The potential inside of the spherical cavity is calculated by the method of superposition. The potential due to the charge itself is $\frac{q}{4\pi\epsilon_0}\frac{1}{r}$ while the potential due to the two surface charge densities ($\sigma_A$ and $\sigma_B$) is a constant. Thus:
$$V_{I}=\alpha+\frac{q}{4\pi\epsilon_0}\frac{1}{r}$$
The potential is continuous at $r=R_a$  (it equals $V_0$ there), and we can use this to eliminate $\alpha$. Thus:
$$V_{I}=V_0+\frac{q}{4\pi\epsilon_0}\left(\frac{1}{r}-\frac{1}{R_A}\right)$$
This equation seems right to me, since the boundary condition holds and it seems to satisfy Poisson's equation:
$$\nabla^2V=\frac{q}{4\pi\epsilon_0}\nabla^2 \frac{1}{r}=\frac{q}{4\pi\epsilon_0}\left(-4\pi\delta^3(\mathbf{r})\right)=-\frac{q }{\epsilon_0}\delta^3(\mathbf{r})=-\frac{\rho}{\epsilon_0}$$
The charge density at $r=R_A$ can be derived from the following equation in Griffiths Introduction to Electrodynamics (Third edition, Section 2.3.5):
$$\nabla V_{above}(R_A)-\nabla V_{below}(R_A)=-\frac{\sigma_A}{\epsilon_0}\mathbf{\hat n}$$
I'll spare you the details, but I get
$$\sigma_A=-\frac{q}{4\pi R_{A}^2}$$
As it turns out, the charge distribution on the inner surface does not depend on the applied potential. Additionally, you can see that the total induced charge on the inner surface is $-q$, just enough to completely neutralize the inner charge.
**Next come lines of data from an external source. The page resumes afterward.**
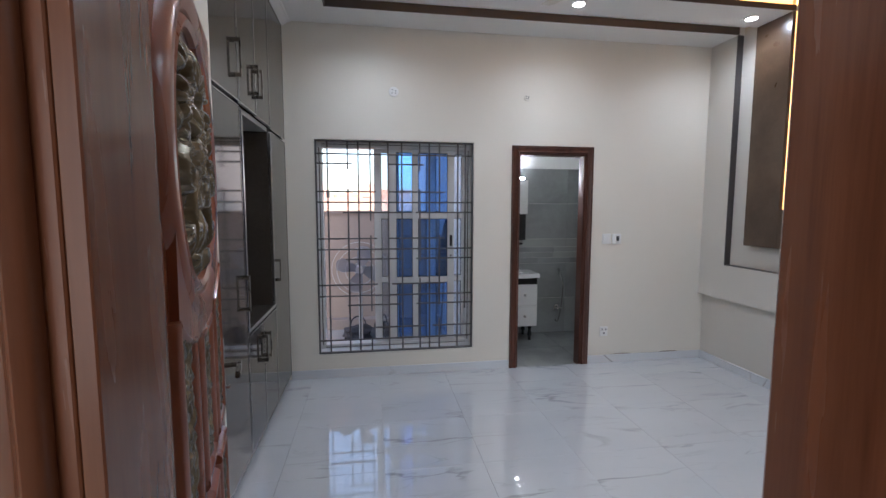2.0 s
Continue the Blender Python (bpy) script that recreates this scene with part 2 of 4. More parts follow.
PLASTIC = material("white_plastic", (0.82, 0.82, 0.82), rough=0.3, vary=0.03, scale=12, fine=90, bump=0.02)
GREYPLASTIC = material("grey_plastic", (0.10, 0.10, 0.105), rough=0.4, vary=0.08, scale=12, bump=0.03)
SAGE = material("sage_enamelled_steel", (0.30, 0.335, 0.285), rough=0.35, vary=0.05, scale=7, fine=90, bump=0.03)
# the same sage enamel, darkened to suggest the shade of a recess
SAGESHADE = material("shaded_sage_steel", (0.23, 0.255, 0.22), rough=0.4, vary=0.08, scale=7, fine=90, bump=0.03)
PAPER = material("torn_paper", (0.66, 0.62, 0.62), rough=0.8, vary=0.1, scale=12, bump=0.1)
MARBLE = marble("white_veined_marble", True)
# the floor marble, its colour lifted for the light missing on upright faces
MARBLESKIRT = marble("white_marble_skirting", False, 1.22)
GROUT = material("pale_grout", (0.49, 0.49, 0.50), rough=0.8, vary=0.1, scale=10, bump=0.1)
HALLTILE = material("beige_polished_tile", (0.46, 0.43, 0.36), rough=0.12, vary=0.06, scale=3, fine=40, bump=0.01, per_piece=0.04)
GRANITE = material("charcoal_granite", (0.058, 0.063, 0.077), rough=0.32, vary=0.35, scale=18, fine=240, bump=0.05)
GRANITEEDGE = material("polished_granite_nosing", (0.11, 0.115, 0.125), rough=0.25, vary=0.2, scale=18, fine=240, bump=0.03)
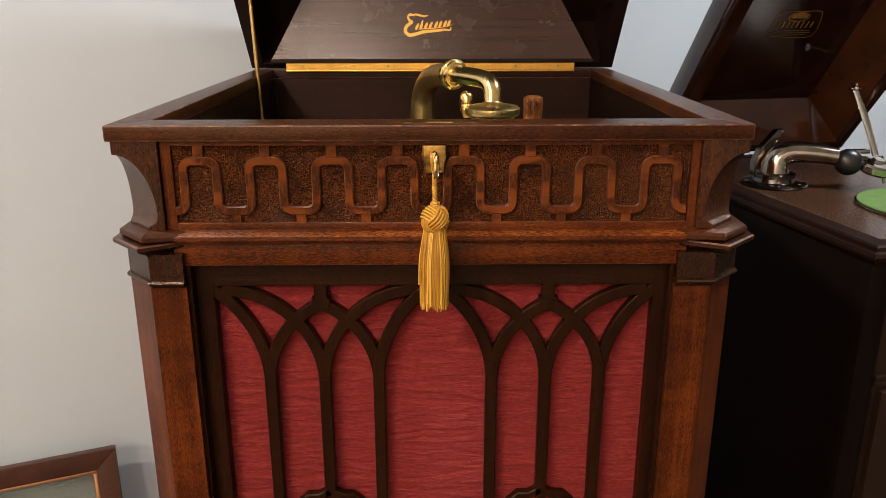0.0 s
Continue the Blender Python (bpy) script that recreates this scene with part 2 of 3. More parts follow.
# arm nickels darkened: the dark surroundings they mirror are in the colour
nickel_dark = metal("dim_reflection_nickel", (0.16, 0.135, 0.115), 0.14, (0.10, 0.085, 0.07), 0.6, 40)
nickel_arm = metal("dim_reflection_arm_nickel", (0.42, 0.37, 0.32), 0.12, (0.14, 0.115, 0.09), 0.7, 30)
lid_panel = lid_panel_mat()
gold_leaf = plain("gilt_transfer", (0.78, 0.42, 0.07), 0.35, 0.2, 200, metallic=0.45)
old_gilt = plain("faded_gilt_transfer", (0.26, 0.135, 0.028), 0.4, 0.4, 200, metallic=0.3)
felt = plain("green_felt", (0.082, 0.158, 0.031), 0.95, 0.22, 60, bump_s=0.5, bscale=1500)
black_shellac = shellac()
label_paper = plain("cream_label_paper", (0.66, 0.61, 0.50), 0.55, 0.06, 90)
label_ink = plain("black_label_ink", (0.012, 0.011, 0.011), 0.4, 0.2, 90)
iron = plain("dark_iron", (0.006, 0.005, 0.005), 0.6, 0.3, 50)
rubber = plain("black_rubber", (0.004, 0.0037, 0.0037), 0.35, 0.3, 80)
red_brown = wood("worn_lever_wood", "z", (0.006, 0.002, 0.001), (0.11, 0.032, 0.008), (0.34, 0.120, 0.030), 0.30, 0.4, 0.8, 0.5, 0.5)
thread = thread_mat()
paint = wall_paint()
# unseen room surfaces, coloured for the bounce and reflections they send back
ceiling_paint = plain("white_ceiling_paint", (0.76, 0.71, 0.64), 0.8, 0.03, 3)
pale_paint = plain("pale_reflector_wall_paint", (0.58, 0.53, 0.47), 0.7, 0.05, 2)
beige_paint = plain("warm_beige_wall_paint", (0.46, 0.37, 0.28), 0.7, 0.05, 2)
carpet = plain("grey_brown_carpet", (0.055, 0.040, 0.030), 0.95, 0.25, 60, bump_s=0.6, bscale=700)
white_paper = plain("white_paper", (0.60, 0.58, 0.53), 0.7, 0.04, 20)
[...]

The potential outside of the sphere can be derived by considering the following general solution given by Griffiths (Third Edition, Section 3.3.2, Example 3.7):
$$V=\sum_{l=0}^\infty \left(A_l r^l + \frac{B_l}{r^{l+1}} \right)P_l(\cos{\theta})$$
As before, I'll spare you the details, but it turns out that
$$V_{III}=\frac{R_B V_0}{r}$$
The surface charge density on the outer surface can be derived as before. I get
$$\sigma_B=\frac{\epsilon_0 V_0}{R_B} $$
This seems to make sense -- if the sphere is grounded, then no charge will be induced. And as $V_0$ increases, the induced charge increases.
I'm sure that others can give a 2-sentence argument for why the above had to be true intuitively, but there it is, a priori.